I knew my years of listening to Irish music would come in handy one day. I get to make a bad pun on a bad day.
Nov 21 was the day that Ireland finally stopped battling the waves and took the EU's money, joining Greece in the naughty step of protectorate-dom and plunging into an abyss of political instability. And there is worse news closer to home: turns out Greece won't be getting additional time to pay off our EU/IMF loans as it turns out those nasty Germans don't like the thought of us defaulting on their claims so early in the game.
The bailout of course failed to put anyone at ease regarding the fate of the rest of the European periphery. It did however cheer up big government apologists in Greece and elsewhere, who are already chanting the moral of Ireland's story: that austerity is self-destructive as it couldn't save the IMF's star pupil, that low taxes
They are right almost as much as they are wrong. In Greece and Ireland, banking on a crash course of austerity on the IMF's terms to get our economy growing again and bring our debt down was never going to work because both countries were clearly insolvent. The IMF death list can be seen clearly on the left below:
Technically, the UK should also have followed us into the bottomless pit by now but they have their own currency and central bank which does allow them a bit of leeway - perhaps enough for them to avoid a default but who knows?
With the UK temporarily out of the way the next EU member on the IMF's stochastic death list is Spain. Now the Spaniards will argue until they are blue in the face that they aren't Ireland or Greece but actually they combine the worst of both worlds - sharing as they do both Greece's hideously sclerotic labour market and Ireland's property-obsessed cult of suicide bankers. The only way in which they are unlike the previous two is that Spain is very, very large - so large in fact that the EU bailout fund cannot save it.
On the other hand, Portugal might be next. They are technically much better off than Spain (i.e. ranked lower on the death list) but they might attract more attention as they are a smaller country and because point-scoring politicians in the Portuguese opposition have just hit the market with some scary numbers. Always a bad idea putting numbers to bad news. It makes people reach for their excel sheets and update their models.

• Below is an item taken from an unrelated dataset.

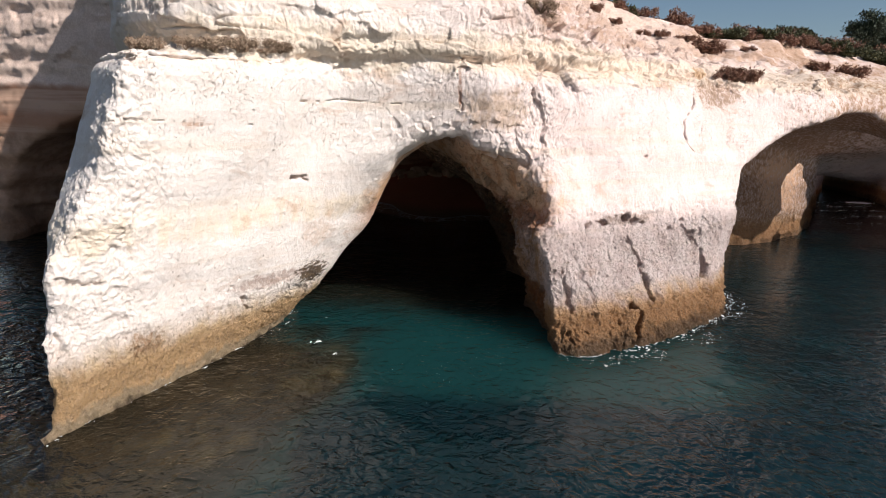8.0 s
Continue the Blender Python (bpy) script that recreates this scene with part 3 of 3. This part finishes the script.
def roughen(v, n):
    """Beds, flutes, pits, cracks and holes, worked into the surface along its normal."""
    x, y, z = v.T
    x, y = x + 0.3 * vnoise(x * 0.9, y * 0.9, z * 0.7, 201), y + 0.3 * vnoise(x * 0.9, y * 0.9, z * 0.7, 202)
    steep = 1 - np.abs(n[:, 2])
    # the buttress and the upper face are smooth, the pillar and the tide zone hacked and rough
    right = smooth(0.5, 3.5, x)
    rough = 0.26 + 0.4 * right * smooth(7.0, 5.4, z) + (0.15 + 0.35 * right) * smooth(3.0, 1.8, z) + 0.12 * smooth(12.4, 13.2, z)
    rough = np.minimum(rough + (0.9 - 0.5 * smooth(6.0, 7.0, z)) * smooth(9.6, 12, y - 1.2 * np.maximum(x - 4, 0)) * smooth(-6, -2, x), 1.35)
    out = rough * 0.075 * fbm(x * 1.3, y * 1.3, z * 1.0, 4, 60)
    warp = z + 0.5 * vnoise(x * 0.12, y * 0.12, z * 0.1, 80)
    bed = vnoise(warp * 0, warp * 0, warp * 1.7, 81) + 0.5 * vnoise(x * 0.3, y * 0.3, warp * 4.5, 82)
    high = smooth(12.4, 13.4, z)
    out += steep * (0.045 + 0.07 * high + 0.45 * smooth(24, 32, y) * smooth(20, 13, x)) * bed
    out += rough * steep * (0.05 - 0.03 * high) * fbm(x * 3.1, y * 3.1, z * 0.8, 3, 83)
    out += (0.3 + rough) * 0.022 * fbm(x * 9.5, y * 9.5, z * 6.0, 2, 92)
    out += (0.4 + rough) * 0.012 * vnoise(x * 19, y * 19, z * 12.0, 93)
    # broken, stepped faces
    nose = smooth(3.5, 1.0, y) * smooth(-9.6, -10.8, x)
    flake = fbm(x * 2.1, y * 2.1, z * 2.4, 5, 112, 0.6)
    chip = smooth(-0.25, 0.35, vnoise(x * 0.33, y * 0.33, z * 0.45, 113) + 0.5 * vnoise(x * 1.1, y * 1.1, z * 1.3, 114))
    out += (0.015 + 0.07 * chip) * (0.12 + 0.25 * right * smooth(7.5, 6, z) + 0.55 * rough + 0.35 * nose) * (0.6 * np.floor(flake * 4.5) / 4.5 + 0.4 * flake) + nose * 0.08 * fbm(x * 0.8, y * 0.8, z * 0.9, 3, 116)
    grit = fbm(x * 5.0, y * 5.0, z * 6.5, 3, 115, 0.6)
    out += (0.006 + 0.035 * chip) * (0.2 + 0.2 * right * smooth(7.5, 6, z) + 0.6 * rough + 0.6 * nose) * (np.floor(grit * 3.0) / 3.0)
    pit = vnoise(x * 4.6, y * 4.6, z * 5.5, 84)
    patchy = smooth(-0.1, 0.6, vnoise(x * 0.5, y * 0.5, z * 0.5, 85))
    out -= 0.10 * np.maximum(rough - 0.3, 0) * patchy * smooth(0.5, 0.8, pit)
    out += rough * steep * (0.10 * fbm(x * 1.9 + 0.4 * z, y * 1.9, z * 0.8, 5, 95, 0.62) - 0.14 * smooth(0.5, 0.9, rough) * smooth(7.0, 5.8, z) * np.exp(-np.abs(vnoise(x * 1.3 + 0.3 * z, y * 1.3, z * 0.4, 96)) / 0.05))
    jamb = smooth(9.6, 12, y - 1.2 * np.maximum(x - 4, 0)) * smooth(-3, 0, x) * smooth(26, 20, y)
    out += jamb * (1 - 0.6 * smooth(6.0, 7.2, z)) * (0.22 * fbm(x * 0.9, y * 0.9, z * 0.45, 3, 97) + 0.16 * (np.abs(fbm(x * 2.4, y * 2.4, z * 2.0, 4, 98)) - 0.3))
    # slabs of the inner jamb, hacked blocks of the pillar, flaked brow of the arch
    wx, wy, wz = (c + 0.12 * vnoise(x * 2.3, y * 2.3, z * 2.3, 203 + i) for i, c in enumerate((x, y, z)))

    def hack(much, sx, sy, sz, seed):
        """Blocks where they show, scaled by an array of heights."""
        on = much > 0.004
        add = np.zeros(len(x))
        add[on] = much[on] * blocks(wx[on] * sx, wy[on] * sy, wz[on] * sz + 0.2 * sy * wy[on], seed)
        return add

    out += hack(0.42 * jamb * smooth(0.6, 2.4, z), 0.55, 0.55, 0.42, 301)
    crag = np.clip(0.25 * right * smooth(7.2, 5.6, z) + 0.7 * jamb + 0.2 * nose + 0.25 * high + 0.35 * right * smooth(2.6, 1.2, z) + 0.4 * (1 - right) * smooth(3.9, 2.6, z) * smooth(3, 7, y) + 0.12, 0, 1)
    seen = (y < 24) * (x > -17) * (x < 24)
    out += hack(0.13 * crag * seen, 1.5, 1.5, 1.2, 311)
    out += hack(0.05 * (0.25 + crag) * seen, 4.2, 4.2, 4.6, 321)
    out += hack(0.24 * high * smooth(0.2, 0.6, steep) * (y < 28), 0.4, 0.4, 1.15, 341)
    out += hack(0.3 * high * smooth(2, 6, x) * (y < 32), 0.8, 0.8, 2.4, 351)
    # the open faces are worn flat
    face = smooth(12.6, 11.6, z) * smooth(2.2, 3.6, z) * (1 - jamb) * (1 - nose) * (1 - right * smooth(7.4, 6.0, z)) * (y < 22)
    out *= 1 - 0.6 * face
    brow = np.exp(-(((x + 0.3) / 3.4) ** 2 + ((z - 10.3) / 0.9) ** 2)) * (y < 16)
    out += hack(0.15 * brow, 2.2, 2.2, 2.2, 331)
    tide = smooth(2.6, 1.2, z)
    out += tide * (0.35 + 0.65 * right) * (0.05 * fbm(x * 3.4, y * 3.4, z * 1.6, 2, 86) + 0.03 * vnoise(x * 8, y * 8, z * 6, 94) + 0.03 * vnoise(x * 15, y * 15, z * 11, 99))
    # bedding planes of the chamber's back wall
    back = smooth(34, 40, y) * smooth(18, 12, x)
    out -= back * steep * (0.7 * np.exp(-((warp - 12.7) / 0.22) ** 2) + 0.9 * np.exp(-((warp - 9.7) / 0.25) ** 2) - 0.5 * smooth(9.9, 10.2, warp) - 0.4 * smooth(12.7, 13.0, warp))
    # thin ledges of the upper beds
    out -= high * smooth(0.35, 0.7, steep) * sea_ledge(x, y, warp)
    # recess along the row of holes, on the seaward face
    sea = smooth(26, 22, y)
    out -= sea * steep * 0.16 * np.exp(-((warp - 5.75) / 0.16) ** 2) * smooth(-0.2, 0.5, vnoise(x * 0.7, y * 0.7, z * 0, 87)) * (x > 4)
    # shadowed step at the foot of the upper beds
    out -= sea * steep * 0.5 * np.exp(-((z - 13.35 - 0.03 * x) / 0.28) ** 2)
    x, y, z = v.T
    near = (y < 24) & (n[:, 1] < 0.5)
    for line, wide, deep in CRACKS:
        xs, zs = [p[0] for p in line], [p[1] for p in line]
        on = np.flatnonzero(near & (x > min(xs) - 0.8) & (x < max(xs) + 0.8) & (z > min(zs) - 0.8) & (z < max(zs) + 0.8))
        cx, cy, cz = x[on], y[on], z[on]
        d = np.full(len(on), 9.0)
        wob = 0.10 * vnoise(cx * 0, cz * 2.2, cz * 0, 88) + 0.07 * vnoise(cx * 5, cy * 5, cz * 5, 90)
        for (ax, az), (bx, bz) in zip(line, line[1:]):
            ex, ez = bx - ax, bz - az
            t = np.clip(((cx - ax) * ex + (cz - az) * ez) / (ex * ex + ez * ez), 0, 1)
            d = np.minimum(d, np.hypot(cx + wob - ax - t * ex, cz + 0.6 * wob - az - t * ez))
        cut = 1.0 + 0.9 * vnoise(cx * 1.5, cz * 2.6, cz * 0, 100)
        out[on] -= deep * np.clip(0.2 + 0.8 * cut, 0.1, 1) * np.exp(-(d / (wide * np.clip(cut, 0.25, 1.8))) ** 4)
    for hx, hy, hz, wide, deep in HOLES:
        on = np.flatnonzero((np.abs(x - hx) < 1.2) & (np.abs(z - hz) < 1.2) & (np.abs(y - hy) < 2.5))
        cx, cy, cz = x[on], y[on], z[on]
        d = np.sqrt(((cx - hx) / wide) ** 2 + ((cy - hy) / (2.2 * wide)) ** 2 + ((cz - hz) / (0.62 * wide)) ** 2)
        d = d * (1 + 0.45 * vnoise(cx * 4, cy * 4, cz * 4, 89) + 0.3 * vnoise(cx * 9, cy * 9, cz * 9, 91))
        out[on] -= deep * np.exp(-d ** 4)
    return v + n * out[:, None]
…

What people refuse to understand about the chain of sovereign defaults is that it isn't troubled European countries that are defaulting - it's the whole system. Spain will not be saved because its debt is 'only' 53% of GDP as opposed to Ireland's 65% or Greece's 127%. The simple truth is that no one believes Europe can grow fast-enough, in a credit-constrained world and without irresponsible levels of government spending, to get itself out of debt. One can spend all day arguing that a jet fighter is faster than a DIY Red Bull Flugtag plane or a seagull, or that one weighs more than the others, but all three must eventually come down because none of them can reach escape velocity.
Until three years ago, the consensus was that European sovereigns could not default, period. Last year, the consensus became that European sovereigns could never really default, except through inflation. Earlier this year, it became 'clear' to us all that the periphery could indeed default. Now markets are waking up to the fact that even larger and 'safer' European sovereigns could default. Portugal is, as per the Death List, more solvent than France and much more solvent than the UK. It's only market participants' superstition and their love of guarantors that is keeping them from betting on the obvious.
Back to the IMF for a second. Given that it compiled the Death List in the first place, surely the Fund (or its staff) know what's going on, even if they can't admit it in review after review of our adjustment mechanism?